— Aim —
Every line from the one with "scene.collection.objects.link(ob)" to the one with "curve.update()", including those two, is to be copied exactly; all other lines of the entries below are left out.

— Information shown —
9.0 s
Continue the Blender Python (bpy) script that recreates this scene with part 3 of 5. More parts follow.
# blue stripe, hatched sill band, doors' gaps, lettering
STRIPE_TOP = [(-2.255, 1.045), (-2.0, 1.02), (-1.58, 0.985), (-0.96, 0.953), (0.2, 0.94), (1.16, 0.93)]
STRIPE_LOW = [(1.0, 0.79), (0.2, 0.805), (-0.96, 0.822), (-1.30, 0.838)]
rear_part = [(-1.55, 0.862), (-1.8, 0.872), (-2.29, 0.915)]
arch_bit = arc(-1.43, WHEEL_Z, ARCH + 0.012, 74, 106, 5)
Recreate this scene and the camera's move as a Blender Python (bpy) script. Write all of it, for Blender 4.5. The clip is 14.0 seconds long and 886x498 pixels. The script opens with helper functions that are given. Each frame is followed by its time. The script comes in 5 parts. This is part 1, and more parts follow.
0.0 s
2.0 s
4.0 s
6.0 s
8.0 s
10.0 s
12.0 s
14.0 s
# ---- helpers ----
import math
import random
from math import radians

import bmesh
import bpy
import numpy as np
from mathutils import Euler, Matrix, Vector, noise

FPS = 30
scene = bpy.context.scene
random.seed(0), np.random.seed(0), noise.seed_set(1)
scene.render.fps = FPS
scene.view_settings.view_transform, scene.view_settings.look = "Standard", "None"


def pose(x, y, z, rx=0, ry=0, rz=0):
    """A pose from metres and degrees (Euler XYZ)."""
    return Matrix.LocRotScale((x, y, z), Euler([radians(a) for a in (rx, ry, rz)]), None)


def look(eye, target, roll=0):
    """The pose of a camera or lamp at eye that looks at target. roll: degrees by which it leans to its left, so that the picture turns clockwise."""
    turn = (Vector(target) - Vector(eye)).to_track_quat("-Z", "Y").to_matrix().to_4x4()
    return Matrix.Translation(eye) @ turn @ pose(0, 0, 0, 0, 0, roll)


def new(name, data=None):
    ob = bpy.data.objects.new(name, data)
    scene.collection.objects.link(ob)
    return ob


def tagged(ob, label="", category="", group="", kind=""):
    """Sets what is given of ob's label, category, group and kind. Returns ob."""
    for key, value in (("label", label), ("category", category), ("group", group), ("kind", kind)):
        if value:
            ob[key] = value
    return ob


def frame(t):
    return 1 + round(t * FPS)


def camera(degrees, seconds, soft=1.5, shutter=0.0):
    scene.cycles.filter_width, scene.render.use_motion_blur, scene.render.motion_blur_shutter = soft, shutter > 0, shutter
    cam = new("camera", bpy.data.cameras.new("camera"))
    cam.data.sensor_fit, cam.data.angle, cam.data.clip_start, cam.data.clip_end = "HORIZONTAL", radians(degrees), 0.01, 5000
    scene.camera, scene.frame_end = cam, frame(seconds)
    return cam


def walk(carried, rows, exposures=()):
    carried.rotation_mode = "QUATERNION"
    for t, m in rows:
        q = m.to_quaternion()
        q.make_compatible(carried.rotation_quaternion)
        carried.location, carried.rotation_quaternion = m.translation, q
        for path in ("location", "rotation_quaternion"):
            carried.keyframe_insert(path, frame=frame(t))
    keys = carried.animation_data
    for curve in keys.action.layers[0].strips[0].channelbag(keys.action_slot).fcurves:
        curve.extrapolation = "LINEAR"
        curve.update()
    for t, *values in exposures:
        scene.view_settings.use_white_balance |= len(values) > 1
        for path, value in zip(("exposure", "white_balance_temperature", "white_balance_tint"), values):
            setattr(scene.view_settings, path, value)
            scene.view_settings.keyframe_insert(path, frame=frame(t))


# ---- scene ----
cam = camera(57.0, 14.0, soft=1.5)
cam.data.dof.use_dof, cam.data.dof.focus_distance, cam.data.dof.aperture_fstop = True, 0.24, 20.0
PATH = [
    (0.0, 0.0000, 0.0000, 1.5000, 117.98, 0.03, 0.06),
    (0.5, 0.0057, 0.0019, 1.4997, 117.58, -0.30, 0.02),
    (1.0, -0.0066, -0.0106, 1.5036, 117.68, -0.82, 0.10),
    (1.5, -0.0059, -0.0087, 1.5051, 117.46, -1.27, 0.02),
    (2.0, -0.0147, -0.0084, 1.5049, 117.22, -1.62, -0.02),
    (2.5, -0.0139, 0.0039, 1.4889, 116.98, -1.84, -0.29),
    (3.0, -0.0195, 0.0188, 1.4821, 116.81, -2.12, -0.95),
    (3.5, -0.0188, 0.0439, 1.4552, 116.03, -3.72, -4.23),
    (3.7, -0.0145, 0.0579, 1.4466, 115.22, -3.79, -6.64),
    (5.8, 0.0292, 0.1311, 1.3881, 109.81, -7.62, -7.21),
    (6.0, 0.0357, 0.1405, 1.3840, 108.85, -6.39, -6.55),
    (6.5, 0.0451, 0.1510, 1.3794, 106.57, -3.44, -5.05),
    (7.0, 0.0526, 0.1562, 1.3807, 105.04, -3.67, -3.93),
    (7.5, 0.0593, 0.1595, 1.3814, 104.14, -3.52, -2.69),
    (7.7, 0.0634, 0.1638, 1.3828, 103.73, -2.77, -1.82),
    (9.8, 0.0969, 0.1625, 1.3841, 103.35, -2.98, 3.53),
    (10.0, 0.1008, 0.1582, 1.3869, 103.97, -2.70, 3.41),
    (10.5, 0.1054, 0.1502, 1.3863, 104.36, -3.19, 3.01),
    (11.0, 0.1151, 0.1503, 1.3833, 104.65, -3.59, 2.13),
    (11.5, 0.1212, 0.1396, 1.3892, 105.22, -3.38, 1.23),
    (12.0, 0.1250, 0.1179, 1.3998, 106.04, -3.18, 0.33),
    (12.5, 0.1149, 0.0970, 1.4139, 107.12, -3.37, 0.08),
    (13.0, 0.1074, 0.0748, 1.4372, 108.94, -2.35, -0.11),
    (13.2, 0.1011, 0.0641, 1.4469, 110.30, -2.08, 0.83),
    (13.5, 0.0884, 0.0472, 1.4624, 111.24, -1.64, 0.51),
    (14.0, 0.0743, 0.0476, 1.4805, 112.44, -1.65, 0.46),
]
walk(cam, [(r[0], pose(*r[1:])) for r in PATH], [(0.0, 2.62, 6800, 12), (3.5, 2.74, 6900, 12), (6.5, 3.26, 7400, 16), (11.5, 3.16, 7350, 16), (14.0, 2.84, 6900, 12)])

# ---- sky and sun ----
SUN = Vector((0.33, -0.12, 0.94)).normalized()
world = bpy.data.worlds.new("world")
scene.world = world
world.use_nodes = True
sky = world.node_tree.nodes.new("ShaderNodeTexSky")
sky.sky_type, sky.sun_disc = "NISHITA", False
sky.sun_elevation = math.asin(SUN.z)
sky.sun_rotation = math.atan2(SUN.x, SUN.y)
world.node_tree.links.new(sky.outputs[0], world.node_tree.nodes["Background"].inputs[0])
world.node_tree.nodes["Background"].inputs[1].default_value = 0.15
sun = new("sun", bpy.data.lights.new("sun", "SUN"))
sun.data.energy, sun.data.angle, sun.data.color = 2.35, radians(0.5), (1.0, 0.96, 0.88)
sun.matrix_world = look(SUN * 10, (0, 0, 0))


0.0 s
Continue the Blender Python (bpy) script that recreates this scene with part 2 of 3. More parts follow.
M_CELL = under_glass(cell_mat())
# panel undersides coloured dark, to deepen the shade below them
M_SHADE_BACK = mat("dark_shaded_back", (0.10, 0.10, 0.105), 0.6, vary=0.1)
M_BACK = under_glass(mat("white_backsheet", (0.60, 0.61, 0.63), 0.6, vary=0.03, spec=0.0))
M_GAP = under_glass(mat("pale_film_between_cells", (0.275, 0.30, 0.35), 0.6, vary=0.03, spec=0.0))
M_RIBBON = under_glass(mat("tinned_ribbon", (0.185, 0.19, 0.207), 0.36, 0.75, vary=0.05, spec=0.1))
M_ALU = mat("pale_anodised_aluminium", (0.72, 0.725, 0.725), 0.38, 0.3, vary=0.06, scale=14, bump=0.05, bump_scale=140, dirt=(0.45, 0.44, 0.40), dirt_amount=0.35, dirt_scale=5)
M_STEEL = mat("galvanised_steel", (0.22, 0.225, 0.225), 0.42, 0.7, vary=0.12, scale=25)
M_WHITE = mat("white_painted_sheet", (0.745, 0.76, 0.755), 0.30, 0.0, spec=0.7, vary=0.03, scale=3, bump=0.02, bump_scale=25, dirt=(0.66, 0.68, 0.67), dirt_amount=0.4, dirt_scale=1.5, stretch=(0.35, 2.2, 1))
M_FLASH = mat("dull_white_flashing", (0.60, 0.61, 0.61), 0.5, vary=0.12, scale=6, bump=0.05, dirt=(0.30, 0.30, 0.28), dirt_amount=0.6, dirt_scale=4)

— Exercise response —
    scene.collection.objects.link(ob)
    return ob


def tagged(ob, label="", category="", group="", kind=""):
    """Sets what is given of ob's label, category, group and kind. Returns ob."""
    for key, value in (("label", label), ("category", category), ("group", group), ("kind", kind)):
        if value:
            ob[key] = value
    return ob


def frame(t):
    return 1 + round(t * FPS)


def camera(degrees, seconds, soft=1.5, shutter=0.0):
    scene.cycles.filter_width, scene.render.use_motion_blur, scene.render.motion_blur_shutter = soft, shutter > 0, shutter
    cam = new("camera", bpy.data.cameras.new("camera"))
    cam.data.sensor_fit, cam.data.angle, cam.data.clip_start, cam.data.clip_end = "HORIZONTAL", radians(degrees), 0.01, 5000
    scene.camera, scene.frame_end = cam, frame(seconds)
    return cam


def walk(carried, rows, exposures=()):
    carried.rotation_mode = "QUATERNION"
    for t, m in rows:
        q = m.to_quaternion()
        q.make_compatible(carried.rotation_quaternion)
        carried.location, carried.rotation_quaternion = m.translation, q
        for path in ("location", "rotation_quaternion"):
            carried.keyframe_insert(path, frame=frame(t))
    keys = carried.animation_data
    for curve in keys.action.layers[0].strips[0].channelbag(keys.action_slot).fcurves:
        curve.extrapolation = "LINEAR"
        curve.update()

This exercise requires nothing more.